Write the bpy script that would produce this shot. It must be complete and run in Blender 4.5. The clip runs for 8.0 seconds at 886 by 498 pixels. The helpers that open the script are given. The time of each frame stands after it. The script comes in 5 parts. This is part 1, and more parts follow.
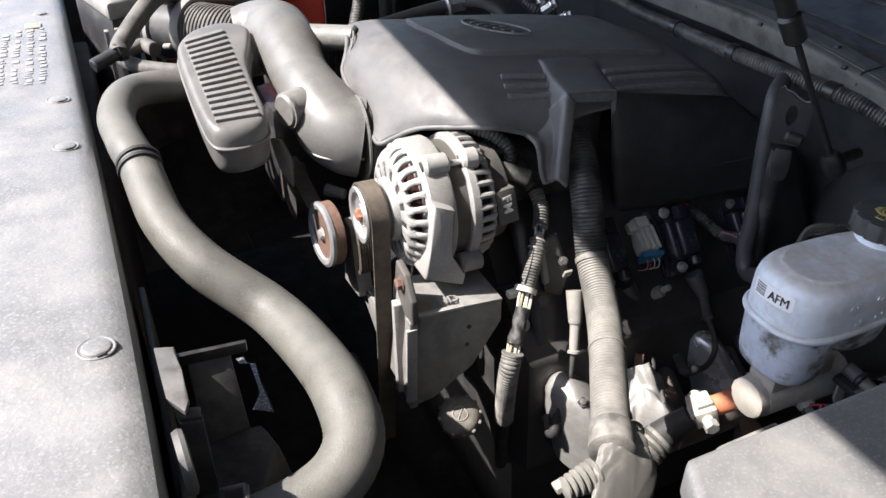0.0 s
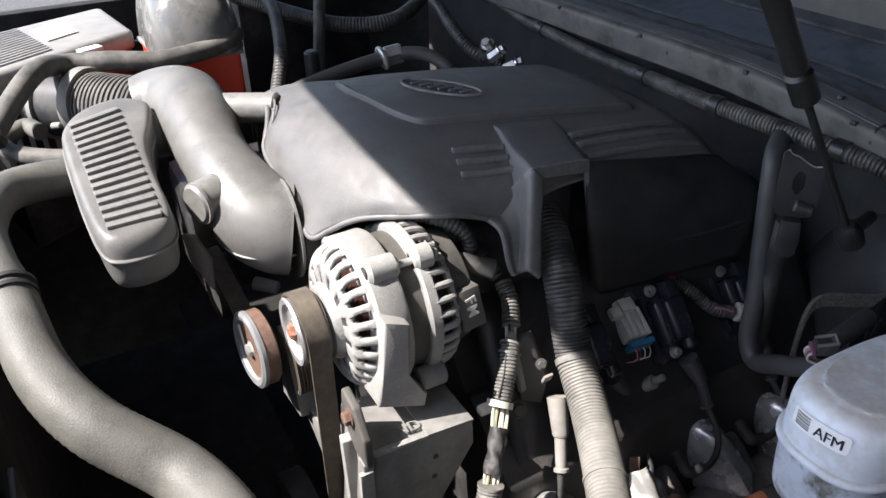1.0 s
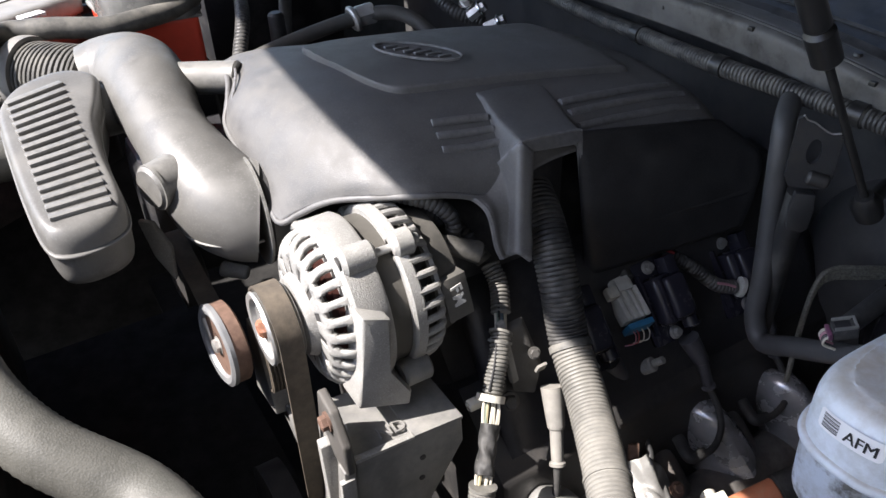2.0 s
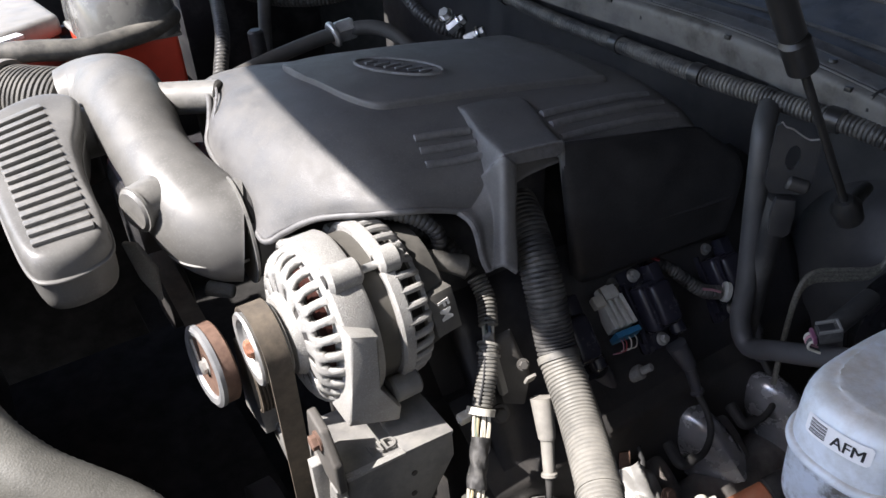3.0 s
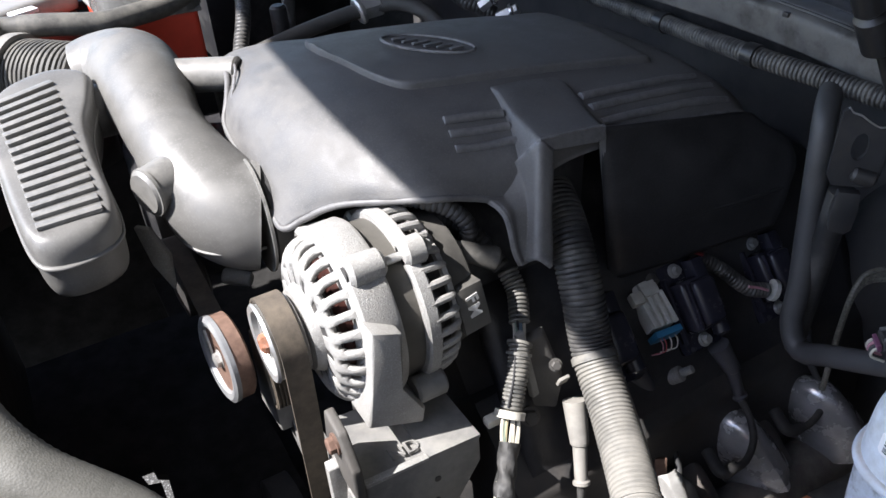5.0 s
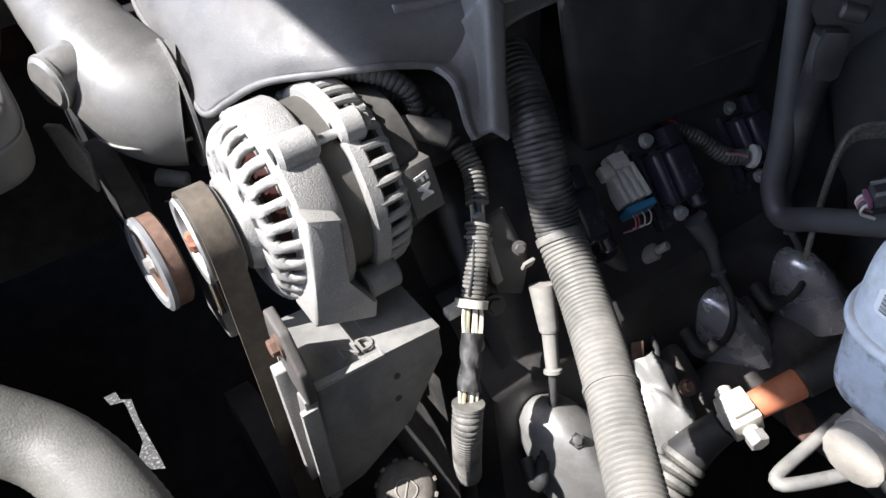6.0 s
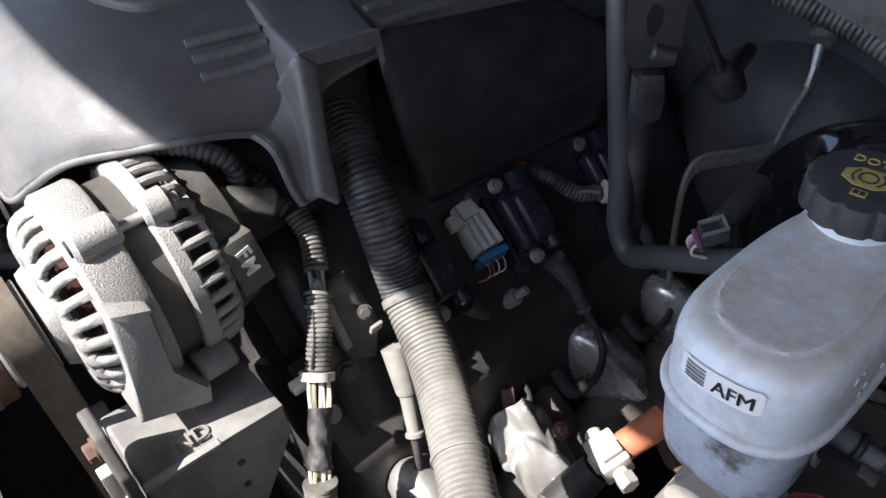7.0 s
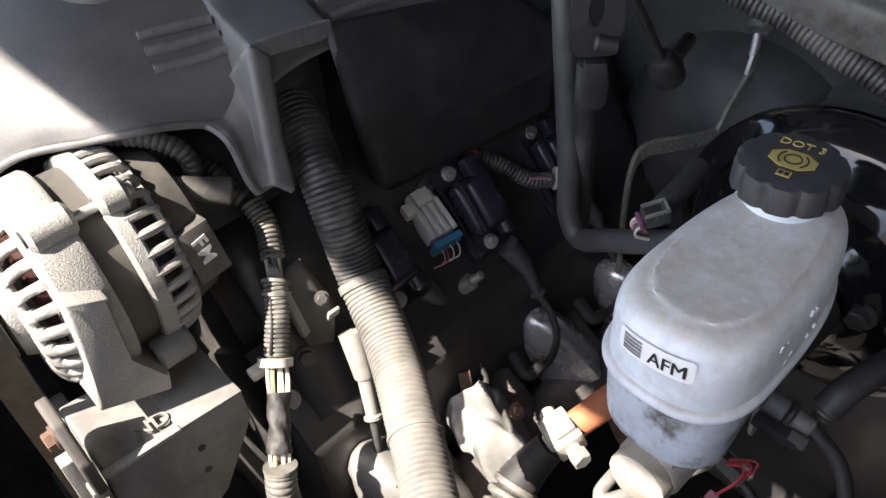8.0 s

^^^^^^^^^^^^^^^^

■ **AIM OF THE EXERCISE**
Print out the whole of the material word for word, without pictures.

■ **RESPONSE FOR THIS EXERCISE**
Write the bpy script that would produce this shot. It must be complete and run in Blender 4.5. The clip runs for 8.0 seconds at 886 by 498 pixels. The helpers that open the script are given. The time of each frame stands after it. The script comes in 5 parts. This is part 1, and more parts follow.
0.0 s
1.0 s
2.0 s
3.0 s
5.0 s
6.0 s
7.0 s
8.0 s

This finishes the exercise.